Frequentist statistics provides a framework for testing hypotheses and estimating parameters based purely on observed data, without incorporating prior beliefs. Bayesian statistics, conversely, begins with a prior belief about a parameter, which is then updated using new data to produce a posterior belief. This difference often leads to different interpretations of results and is a key point of discussion in the field of quantitative analysis.

FAQs

What is the main goal of frequentist statistics?

The main goal of frequentist statistics is to make objective inferences about population parameters based on sample data, without incorporating prior subjective beliefs. It aims to quantify the uncertainty of estimates and test hypotheses by considering how often a given method would produce specific outcomes if repeated many times.

How is probability defined in frequentist statistics?

In frequentist statistics, probability is defined as the relative frequency of an event occurring in a very large number of trials or observations. For example, if a fair coin is flipped many times, the probability of heads approaches 0.5 because the proportion of heads will converge to 50% over the long run.

Can frequentist statistics be used for small sample sizes?
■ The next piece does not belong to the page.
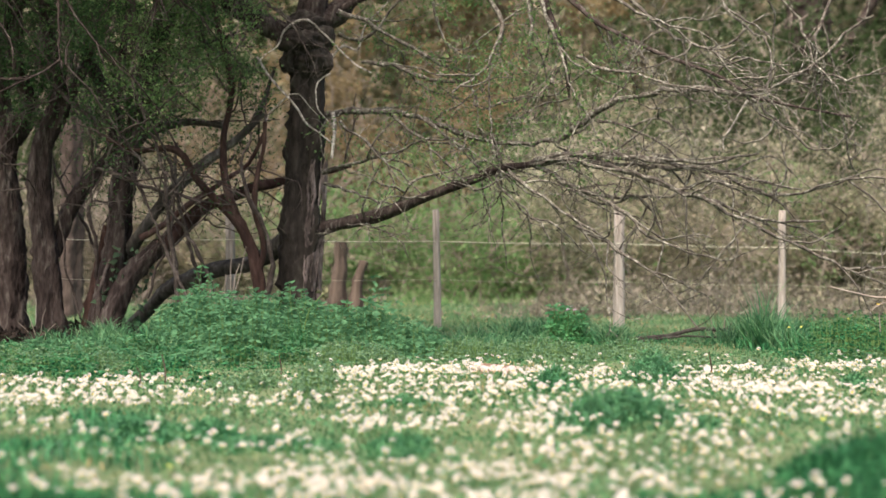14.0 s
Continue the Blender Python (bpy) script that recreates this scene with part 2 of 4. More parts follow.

While frequentist methods are often associated with large samples due to asymptotic properties, many frequentist techniques (like t-tests) are robust and widely used even with smaller sample sizes, provided certain assumptions about the data distribution are met. However, the power of a statistical test to detect an effect decreases with smaller samples.

What is the difference between a p-value and a confidence interval in frequentist statistics?

A p-value quantifies the evidence against a null hypothesis by indicating the probability of observing data as extreme as, or more extreme than, the current data, assuming the null hypothesis is true. A confidence interval, on the other hand, provides a range of plausible values for an unknown population parameter. If you were to repeat an experiment many times and construct a 95% confidence interval each time, 95% of those intervals would contain the true parameter value.